Murder is on the decline in America, according to a new FBI report.
The nation's top federal law enforcement agency found that homicides fell by 6 percent in 2018. The decline in homicides is part of a 3 percent drop in the violent crime rate, according to the Uniform Crime Report, the FBI's annual tally of crimes reported to local police departments. The 2018 decline follows several years of slight increases in homicide and violent crime, driven largely by spikes in major cities such as Chicago and Washington, D.C.
The drop may represent a continuation of America's long-running crime decline, or of the aggressive tactics of President Donald Trump's Department of Justice. The relatively small magnitude of the decline, especially in light of other evidence, suggests America may have reached a new normal for violent crime rates.
Overall, violent crime rates fell by just under 4 percent, from 383.8 offenses per 100,000 people to 368.9, the report shows. That decline reflects not just the 6 percent reduction in the homicide rate, but also decreases in the robbery and aggravated assault rates. Among violent crimes, only the rate of rapes increased, rising from 41.7 rapes per 100,000 people to 42.6. The property crime rate fell for the 19th consecutive year.
The drop in the homicide rate, in particular, represents a significant change for the nation. In 2015 and 2016, it rose for the first time in more than a decade, prompting Jeff Sessions, the then-newly minted attorney general, to warn of "a dangerous new trend that could reverse the hard-won gains of the past four decades." The trend continued into the first half of 2017, before finally abating toward the end of the year.

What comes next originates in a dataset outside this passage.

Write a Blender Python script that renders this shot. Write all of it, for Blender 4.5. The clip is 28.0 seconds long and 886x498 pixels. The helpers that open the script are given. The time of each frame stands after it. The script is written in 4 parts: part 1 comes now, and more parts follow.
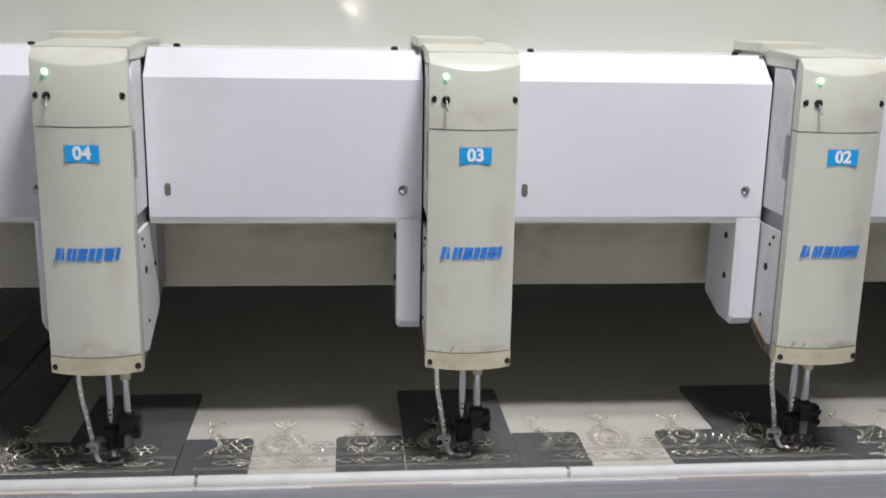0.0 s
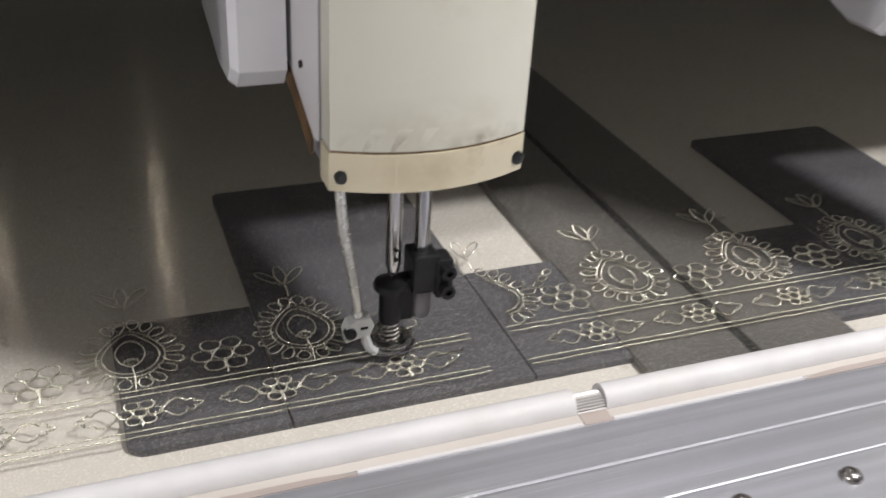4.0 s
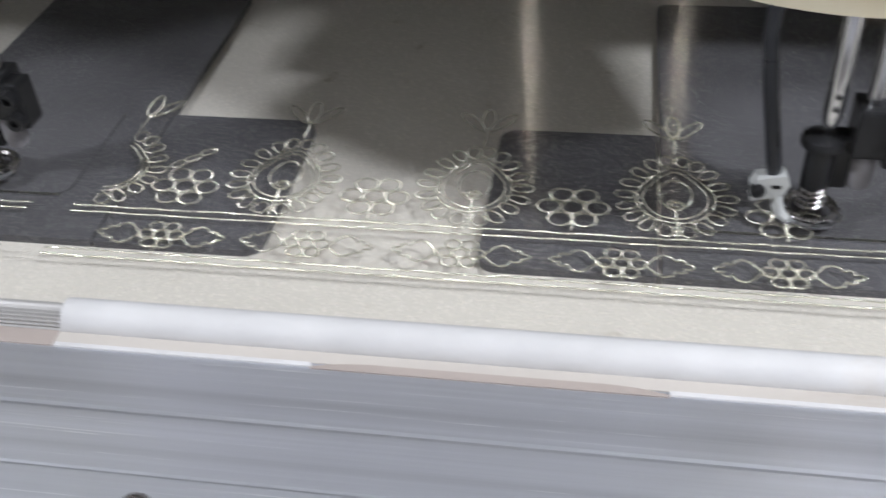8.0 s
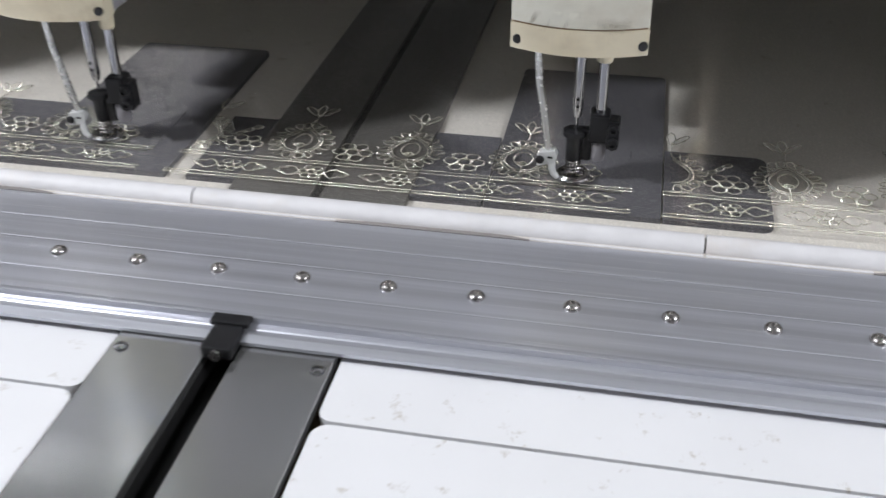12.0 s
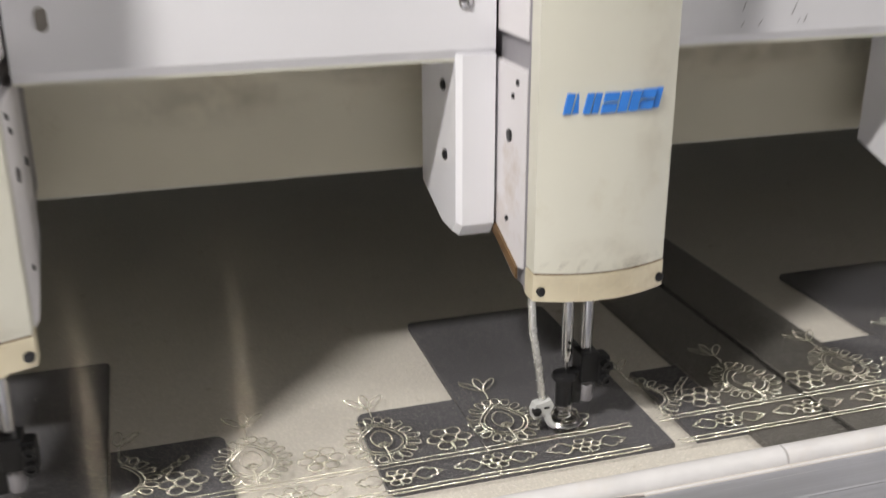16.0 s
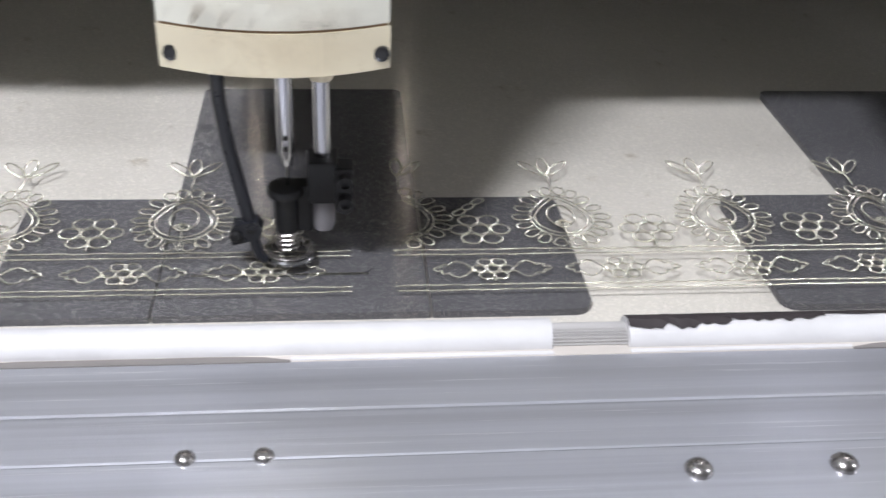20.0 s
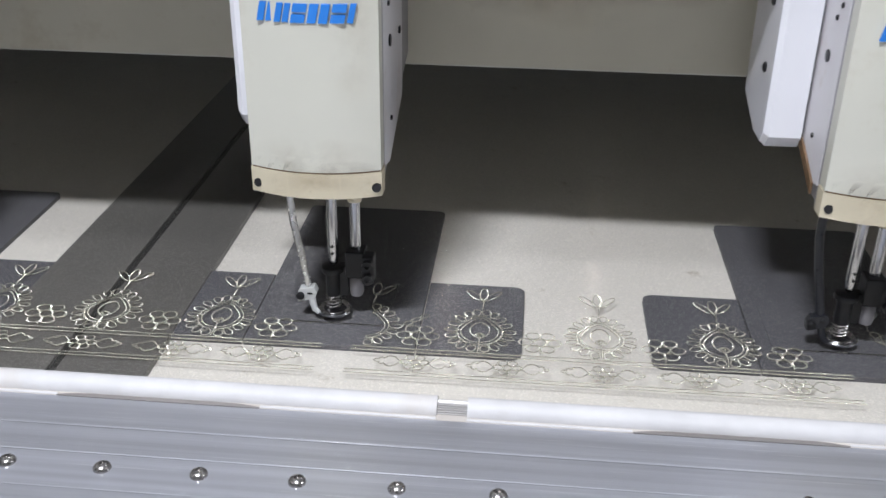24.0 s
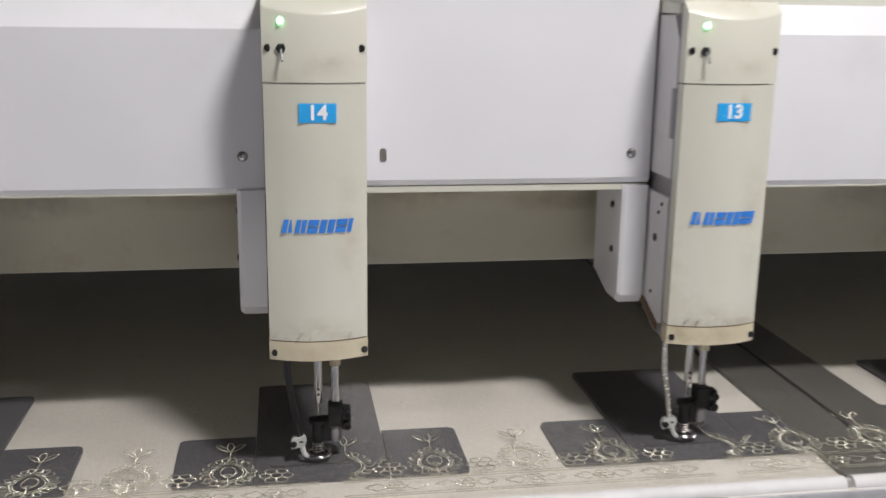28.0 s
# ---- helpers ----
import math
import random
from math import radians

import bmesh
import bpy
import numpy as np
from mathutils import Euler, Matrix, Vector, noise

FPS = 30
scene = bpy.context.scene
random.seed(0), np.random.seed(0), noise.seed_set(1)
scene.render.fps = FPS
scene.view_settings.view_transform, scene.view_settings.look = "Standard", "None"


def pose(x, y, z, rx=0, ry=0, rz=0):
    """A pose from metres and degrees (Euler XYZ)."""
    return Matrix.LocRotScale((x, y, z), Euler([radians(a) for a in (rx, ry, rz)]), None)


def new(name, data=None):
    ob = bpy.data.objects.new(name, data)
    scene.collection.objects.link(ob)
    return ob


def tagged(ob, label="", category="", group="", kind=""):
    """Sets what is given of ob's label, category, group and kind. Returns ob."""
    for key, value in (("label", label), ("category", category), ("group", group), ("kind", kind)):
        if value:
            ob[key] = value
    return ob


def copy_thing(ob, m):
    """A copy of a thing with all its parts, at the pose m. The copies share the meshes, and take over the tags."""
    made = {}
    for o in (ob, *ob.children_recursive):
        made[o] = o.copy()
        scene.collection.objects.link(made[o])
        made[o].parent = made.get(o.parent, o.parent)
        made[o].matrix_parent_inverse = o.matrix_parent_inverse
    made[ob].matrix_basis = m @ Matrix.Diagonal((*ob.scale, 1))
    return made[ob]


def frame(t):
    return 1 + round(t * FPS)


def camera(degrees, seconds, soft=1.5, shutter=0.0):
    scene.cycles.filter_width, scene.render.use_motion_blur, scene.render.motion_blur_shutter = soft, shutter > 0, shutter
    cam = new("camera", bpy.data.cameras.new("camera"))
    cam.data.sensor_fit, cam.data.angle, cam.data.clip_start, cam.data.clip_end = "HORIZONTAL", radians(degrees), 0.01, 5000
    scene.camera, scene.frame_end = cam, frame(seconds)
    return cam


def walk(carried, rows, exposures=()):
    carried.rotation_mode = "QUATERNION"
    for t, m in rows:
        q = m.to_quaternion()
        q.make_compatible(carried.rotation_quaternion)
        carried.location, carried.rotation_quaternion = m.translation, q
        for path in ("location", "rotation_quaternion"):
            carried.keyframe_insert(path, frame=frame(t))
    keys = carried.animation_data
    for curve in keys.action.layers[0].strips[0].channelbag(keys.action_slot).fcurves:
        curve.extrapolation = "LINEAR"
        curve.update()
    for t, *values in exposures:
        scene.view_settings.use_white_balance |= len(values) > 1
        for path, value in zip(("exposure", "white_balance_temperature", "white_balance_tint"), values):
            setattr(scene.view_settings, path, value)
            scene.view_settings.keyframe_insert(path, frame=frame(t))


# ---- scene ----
# One plan for the whole clip: a long row of embroidery heads, 0.4 m apart, over one bed.
# x runs along the machine (head k stands at -0.4 k), y away from the operator, z up; the bed is at 0.80.
PITCH, BED = 0.4, 0.8
HEADS = range(1, 16)

cam = camera(47.6, 28.0, soft=1.5, shutter=0.28)
PATH = [
    (0.0, -1.3294, -1.0465, 1.3140, 76.63, -1.03, -5.18),
    (0.5, -1.4160, -1.1951, 1.3175, 80.59, -1.59, -6.80),
    (1.0, -1.6168, -1.4325, 1.3255, 81.21, -0.03, -11.54),
    (1.5, -1.8882, -1.4512, 1.2860, 81.47, -1.74, -15.94),
    (2.0, -2.1221, -1.3243, 1.3080, 81.38, -0.72, -19.42),
    (2.5, -2.2797, -1.1027, 1.2982, 81.26, -1.74, -22.54),
    (3.0, -2.2697, -0.7826, 1.2571, 75.21, -3.42, -26.30),
    (3.5, -2.1498, -0.5184, 1.1896, 66.37, -3.41, -23.45),
    (5.5, -2.1549, -0.2991, 1.0792, 52.44, -3.84, -14.51),
    (6.0, -2.2489, -0.3010, 1.0750, 51.74, -2.28, -10.82),
    (6.5, -2.3260, -0.2929, 1.0486, 53.03, 0.79, -2.41),
    (7.0, -2.4012, -0.3090, 1.0734, 50.62, 0.62, 1.75),
    (7.5, -2.4307, -0.3250, 1.1405, 45.98, -0.10, 4.09),
    (8.0, -2.4953, -0.3345, 1.0899, 50.46, 2.73, 8.82),
    (8.5, -2.6493, -0.3637, 1.1036, 51.31, 1.03, 6.75),
    (9.0, -2.7779, -0.3939, 1.1336, 52.51, 1.40, 2.97),
    (9.5, -2.8618, -0.3926, 1.1257, 53.90, -0.26, -0.81),
    (10.0, -2.9045, -0.3858, 1.1103, 54.17, -1.39, -2.67),
    (10.5, -2.9788, -0.3986, 1.1123, 53.86, -1.78, -1.37),
    (11.0, -3.0693, -0.4486, 1.1341, 53.65, -1.49, 2.56),
    (11.5, -3.1323, -0.5369, 1.1598, 55.09, -0.36, 7.14),
    (12.0, -3.1602, -0.6580, 1.2008, 56.39, 0.65, 11.32),
    (12.5, -3.1680, -0.8061, 1.2411, 60.63, 1.32, 12.27),
    (13.0, -3.2305, -0.9464, 1.2431, 64.67, 1.23, 11.01),
    (13.5, -3.3647, -1.2036, 1.2808, 67.60, -0.55, 5.93),
    (15.5, -3.9699, -0.8688, 1.2402, 76.17, -0.46, -16.34),
    (16.0, -3.8792, -0.5636, 1.1967, 69.27, 0.26, -16.94),
    (16.5, -3.8293, -0.3959, 1.0889, 61.32, -1.29, -15.52),
    (17.0, -3.8414, -0.3391, 1.0617, 53.04, -2.26, -15.58),
    (17.5, -3.8444, -0.3401, 1.0839, 49.89, -1.94, -13.65),
    (18.0, -3.9135, -0.3397, 1.0741, 51.55, -1.08, -10.56),
    (18.5, -4.0176, -0.3555, 1.0771, 52.66, -1.18, -4.62),
    (19.0, -4.1272, -0.3702, 1.0931, 53.90, -1.25, -2.66),
    (19.5, -4.2777, -0.3877, 1.1009, 56.28, -2.13, -5.94),
    (20.0, -4.3757, -0.3944, 1.1002, 56.54, -2.71, -5.40),
    (20.5, -4.4719, -0.3988, 1.1022, 57.05, -2.85, -5.29),
    (21.0, -4.5600, -0.4279, 1.1271, 57.07, -1.24, -2.62),
    (21.5, -4.6264, -0.4525, 1.1365, 57.96, -0.96, 1.02),
    (22.0, -4.6561, -0.4783, 1.1439, 59.18, -0.43, 4.45),
    (22.5, -4.6759, -0.5088, 1.1595, 60.09, -0.66, 6.80),
    (24.5, -4.6404, -0.8202, 1.2558, 67.65, -0.39, 3.70),
    (25.0, -4.6380, -1.0801, 1.3105, 74.89, -1.26, -2.87),
    (25.5, -4.7817, -1.3684, 1.3606, 78.92, -2.40, -11.88),
    (26.0, -4.8720, -1.5292, 1.3262, 83.85, -2.73, -13.63),
    (26.5, -5.1580, -1.4574, 1.2900, 82.79, 0.53, -14.38),
    (27.0, -5.4042, -1.3443, 1.2884, 81.91, 0.66, -12.68),
    (27.5, -5.5976, -1.2093, 1.2876, 79.52, 1.11, -10.82),
    (28.0, -5.6312, -0.9286, 1.2643, 76.30, -0.83, -9.05),
]
walk(cam, [(t, pose(x, y, z, rx, ry, rz)) for t, x, y, z, rx, ry, rz in PATH],
     exposures=[(0.0, -0.44, 6500, 10), (2.3, -0.40, 6500, 10), (3.0, 0.0, 7000, 12), (3.5, 0.10, 6950, 12), (5.5, 0.55, 6450, 11), (6.0, 0.57, 6450, 11), (8.0, 0.47, 6200, 10), (9.0, 0.6, 6250, 10),
                (10.0, 0.7, 6200, 10), (11.0, 0.57, 6200, 10), (12.0, 0.47, 6300, 11), (13.0, 0.34, 6300, 10), (13.5, 0.33, 6400, 10), (15.5, 0.38, 7050, 11), (16.0, 0.45, 7100, 11), (17.0, 0.44, 6900, 12), (18.0, 0.40, 6650, 13),
                (19.0, 0.31, 6350, 12), (20.0, 0.30, 6250, 12), (21.0, 0.15, 6200, 12), (22.5, 0.08, 6150, 12), (24.5, -0.13, 6200, 11), (25.5, -0.40, 6300, 11), (26.2, -0.39, 6400, 10), (27.2, -0.36, 6550, 12), (28.0, -0.24, 6850, 12)])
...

The lion's share of homicides took place in large cities, which had previously been responsible for the national spike in violent crimes over the last several years. The FBI's data indicate that in 2018, homicide fell in cities of 25,000 or more, and rose slightly in smaller cities—although that rise is thanks to just four "added" homicides. The nation also witnessed declines in "Nonmetropolitan counties," that had populations greater than 25,000 or fewer than 10,000 inhabitants; those in between saw a slight increase. These percentage-wise increases mask only small changes in the numbers of homicides.
In its own analysis, the left-leaning Brennan Center for Justice found that homicide rates fell in 16 of the 30 largest cities in the United States, while 12 experienced increases. The largest percentage-wise drop was in Las Vegas, which saw 121 murders in 2018 compared to 205 in 2017; the largest increase was in Washington, D.C., where murders increased from 116 in 2017 to 160 in 2018.
The report notes that 2018 saw a significant drop in gun homicide, and in particular homicide committed with rifles. This decline is particularly noteworthy given the increasingly heated rhetoric around firearms regulation from contenders in the 2020 Democratic primary.
Although violent crime and homicide rates decreased in 2018, they continue to exceed those of 2014. By comparison to the precipitous rates of decline in the 1990s and early 2000s, the annual rise and fall of the past 10 years seems to have coalesced around a violent crime rate far below its 1992 peak, but far above where it was in 1960. This same trend appears in the recently released National Crime and Victimization Survey, which tracks crime victimization through a statistical sample of the population. Both survey findings suggest the same conclusion: America's 20-year crime decline may have come to a close.